Sahitya-kaumudi by Baladeva Vidyabhushana

by Gaurapada Dāsa | 2015 | 234,703 words

Baladeva Vidyabhusana’s Sahitya-kaumudi covers all aspects of poetical theory except the topic of dramaturgy. All the definitions of poetical concepts are taken from Mammata’s Kavya-prakasha, the most authoritative work on Sanskrit poetical rhetoric. Baladeva Vidyabhushana added the eleventh chapter, where he expounds additional ornaments from Visv...

सामान्य-लक्षणं तूक्तम्,

sāmānya-lakṣaṇaṃ tūktam,

This is the common characteristic of the sthāyi-bhāvas,

aviruddhān viruddhāṃś ca bhāvān yo vaśatāṃ nayan |
su-rājeva virājeta sa sthāyī bhāva ucyate ||

aviruddhān—which are not contrary; viruddhān ca—and which are contrary; bhāvān—the emotions (anubhāva, sāttvika, vyabhicārī); yaḥ—which [bhāva]; vaśatām nayan—while bringing to the state of being under control; su-rājā iva—like a well-respected king[1]; virājeta—can eminently abide; saḥ—that [bhāva]; sthāyī—that which habitually stays (sthāyin); bhāvaḥ—the emotion; ucyate—is called.

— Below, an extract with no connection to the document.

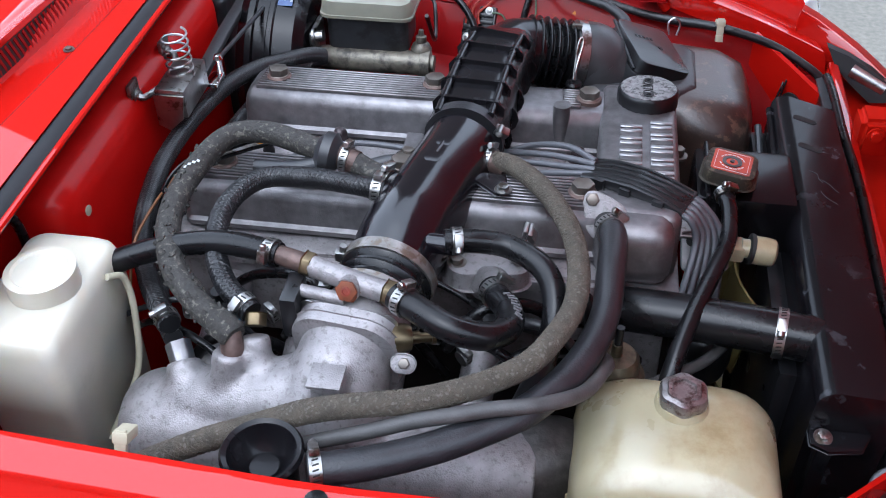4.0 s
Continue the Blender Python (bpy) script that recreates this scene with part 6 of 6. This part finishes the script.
# intake runners and wiring below the hoses
for k in range(4):
    x = -0.165 + 0.092 * k
    t = thing("intake_runner", (x, -0.25, 0.6), "dark oily intake runner below the cam cover", "intake runner", "intake runners")
    part("runner", tube([(x, -0.15, 0.665), (x, -0.20, 0.66), (x, -0.26, 0.64), (x * 0.9, -0.32, 0.62), (x * 0.8, -0.37, 0.63)], 0.019, 16, 5), ALU_DULL, t)
    inj = part("injector", lathe([(0.008, 0), (0.010, 0.01), (0.010, 0.03), (0.006, 0.034), (0.006, 0.05)], (x + 0.01, -0.225, 0.672), (0, -0.3, 1), 14), PLASTIC, t, "black fuel injector")
rng = random.Random(5)
for k in range(15):
    x = -0.20 + 0.030 * k + rng.uniform(-0.01, 0.01)
    y = -0.20 - rng.uniform(0, 0.09)
    z = 0.675 + rng.uniform(-0.015, 0.05)
    t = thing("under_hose", (x, y, z), "dark oily rubber hose tangled under the intake", "hose", "tangled hoses")
    dx, dy = rng.uniform(-0.10, 0.10), rng.uniform(-0.05, 0.04)
    part("tube", tube([(x - dx, y - dy, z - 0.04), (x - dx * 0.4, y - dy * 0.3, z), (x + dx * 0.4, y + dy * 0.5, z + rng.uniform(-0.01, 0.015)), (x + dx, y + dy, z - 0.05)], rng.uniform(0.003, 0.0075), 10, 5), RUBBER if k % 3 else RUBBER_GREY, t)
for x, y in ((-0.14, -0.27), (-0.10, -0.24), (0.10, -0.27), (0.02, -0.34)):
    t = thing("under_clip", (x, y, 0.70), "small bright hose clip among dark hoses", "hose clip", "under clips")
    clamp((x, y, 0.695), (0.6, 0.7, 0.1), 0.007, t, 0.008, STEEL, (0, 0, 1))

bc2 = thing("bulkhead_cable", (-0.35, -0.25, 0.8), "black cable running down the red bulkhead", "cable", "loose wires")
part("cable", tube([(-0.352, -0.262, 0.812), (-0.346, -0.245, 0.795), (-0.344, -0.242, 0.75), (-0.345, -0.246, 0.68), (-0.348, -0.25, 0.58)], 0.005, 10, 6), RUBBER, bc2)

# ---- paving bricks ----
me = None
rng = random.Random(11)
shapes = []
for k in range(6):
    bm = box(-0.101, 0.101, -0.049, 0.049, -0.03, 0.0, 0.005, None, 1)
    for v in bm.verts:
        v.co += Vector((rng.uniform(-1, 1), rng.uniform(-1, 1), rng.uniform(-1, 1))) * 0.0022
    m = bpy.data.meshes.new("brick")
    bm.to_mesh(m)
    bm.free()
    m.materials.append(BRICK)
    shapes.append(m)
count = 0
rest = []
for j in range(31):
    for i in range(24):
        x = -0.1 + 0.212 * i + (0.106 if j % 2 else 0)
        y = 1.32 + 0.105 * j
        if y < 2.3 or x > 1.72 and y < 2.66:
            continue
        at = Vector((x, y, 0.058 + rng.uniform(-0.003, 0.003)))
        if x > 0.4 and 2.0 < y < 3.3 and x < 4.4 and count < 300:
            ob = new("brick", shapes[rng.randrange(6)])
            ob.location = at
            ob.rotation_euler = (rng.uniform(-0.015, 0.015), rng.uniform(-0.015, 0.015), rng.uniform(-0.02, 0.02))
            ob.parent = pave
            count += 1
        else:
            rest.append(at)
vs, fs = [], []
for at in rest:
    b = len(vs)
    for sx, sy, z in ((-0.096, -0.044, 0), (0.096, -0.044, 0), (0.096, 0.044, 0), (-0.096, 0.044, 0), (-0.101, -0.049, -0.01), (0.101, -0.049, -0.01), (0.101, 0.049, -0.01), (-0.101, 0.049, -0.01)):
        vs.append(at + Vector((sx, sy, z)))
    fs += [(b, b + 1, b + 2, b + 3)] + [(b + k, b + 4 + k, b + 4 + (k + 1) % 4, b + (k + 1) % 4) for k in range(4)]
m = bpy.data.meshes.new("far_bricks")
m.from_pydata(vs, [], fs)
m.materials.append(BRICK)
ob = new("far_bricks", m)
ob.parent = pave
tagged(ob, kind="stuff")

The bhāva which eminently abides like a well-respected king while bringing under control the bhāvas, whether they are contrary to it or not, is called the sthāyī. (Bhakti-rasāmṛta-sindhu 2.5.1)

Footnotes and references:

[1]:

The word su-rājā is a madhya-pada-lopī samāsa formed by the rule: ku-prādayo madhya-pada-lopaś ca (Hari-nāmāmṛta-vyākaraṇa 931); ku-gati-prādayaḥ (Aṣṭādhyāyī 2.2.18). Jīva Gosvāmī explains su-rājā as: sv-arcito rājā (a well-respected king) (HNV 931).